Делать дело в той степени, в какой это позволяет власть, — тактика известная. "Системные либералы", которых во власти и федеральных СМИ осталось совсем мало, стараются оставаться порядочными, но связаны условиями негласного договора с властью: помалкивай или одобряй, иначе выкинем. Как действует режим в том случае, если правила не выполняются, прекрасно мог бы рассказать тот же Альфред Кох на примере разогнанного им НТВ.
Анатолий Чубайс, Никита Белых , Алексей Венедиктов, Владимир Познер ведут рискованную игру с превосходящим противником. Правила игры устанавливают не они. Шахматы легко превращаются в "Чапаева". Приходится соглашаться или помалкивать тогда, когда делать это уже очень трудно. Чубайс уговаривал нас голосовать за Владимира Путина, поддерживал войну в Чечне, не возражал открыто против "взбесившегося принтера" Государственной думы, политики на Украине.

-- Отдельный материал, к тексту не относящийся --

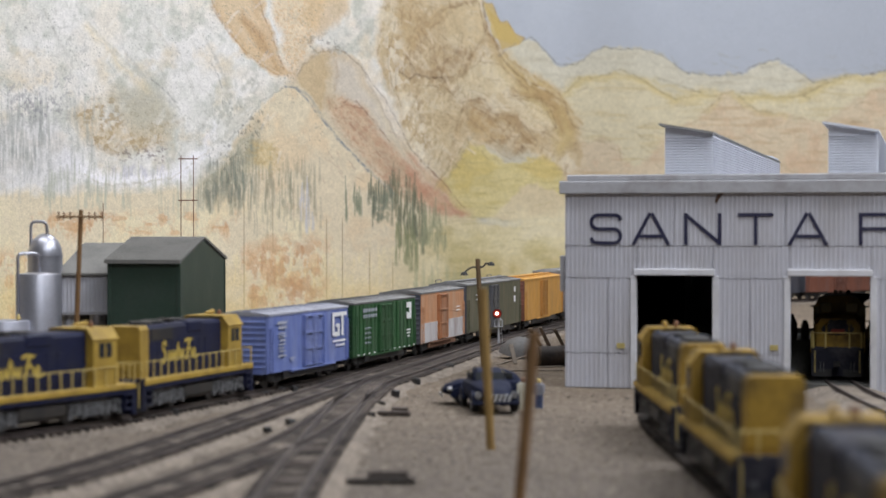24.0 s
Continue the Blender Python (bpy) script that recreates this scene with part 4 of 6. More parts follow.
def make_lead_loco(name, L, label, at=None, lit=True):
    """Diesel with a wide low nose, rounded cab roof and flared radiator at the rear."""
    loco = thing(name, label, "locomotive", at, group="diesel locomotives")
    h = L / 2
    loco_base(loco, L, SILVER if lit else DULL_SILVER)
    # nose
    nose = part("nose", Shape().solid([(x, y, z) for x, w, zt in ((h - 0.006, 0.0140, 0.0378), (h - 0.0215, 0.0152, 0.0402)) for y, z in
                ((-w, 0.0192), (w, 0.0192), (-w, zt - 0.004), (w, zt - 0.004), (-w * 0.75, zt), (w * 0.75, zt))]), YELLOW, loco, smooth=False)
    part("nose_grille", Shape().solid([(h - 0.0061 + d, y, z) for d in (0, 0.0009) for y, z in ((-0.0105, 0.0312), (-0.0085, 0.0282), (0, 0.0272), (0.0085, 0.0282), (0.0105, 0.0312), (0.0085, 0.0340), (0, 0.0350), (-0.0085, 0.0340))]), BLACK, nose, "dark oval nose emblem")
    if lit:
        part("nose_bar", Shape().box(h - 0.0053, h - 0.0048, -0.0010, 0.0010, 0.0265, 0.0345), LETTER_YELLOW, nose)
    if lit:
        part("nose_band", Shape().box(h - 0.0054, h - 0.0049, -0.0075, 0.0075, 0.0308, 0.0318), LETTER_YELLOW, nose)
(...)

Не потому, что все это ему очень нравилось.
Он, как кажется, считал, что, отойдя в сторону, как Алексей Кудрин или Евгений Ясин, не сможет развивать российские производительные силы и совершенствовать производственные отношения.
А когда допустил какую–то оплошность с точки зрения своего работодателя (а это могло быть что угодно — прослушанный разговор, например), получил предупреждение, которое, может быть, было последним.
Для русской истории ситуация классическая. Так держались до последнего при Александре III инициаторы Великих реформ предыдущего царствования.
Так Петр Столыпин продолжал свои реформы, несмотря на нарастающее раздражение государя. Так Бухарин и Рыков старались делать добро, оставаясь, по крайней мере внешне, сторонниками Сталина.
"У истории русской страницы хватит для тех, кто в пехотном строю смело входили в чужие столицы, но возвращались в страхе в свою".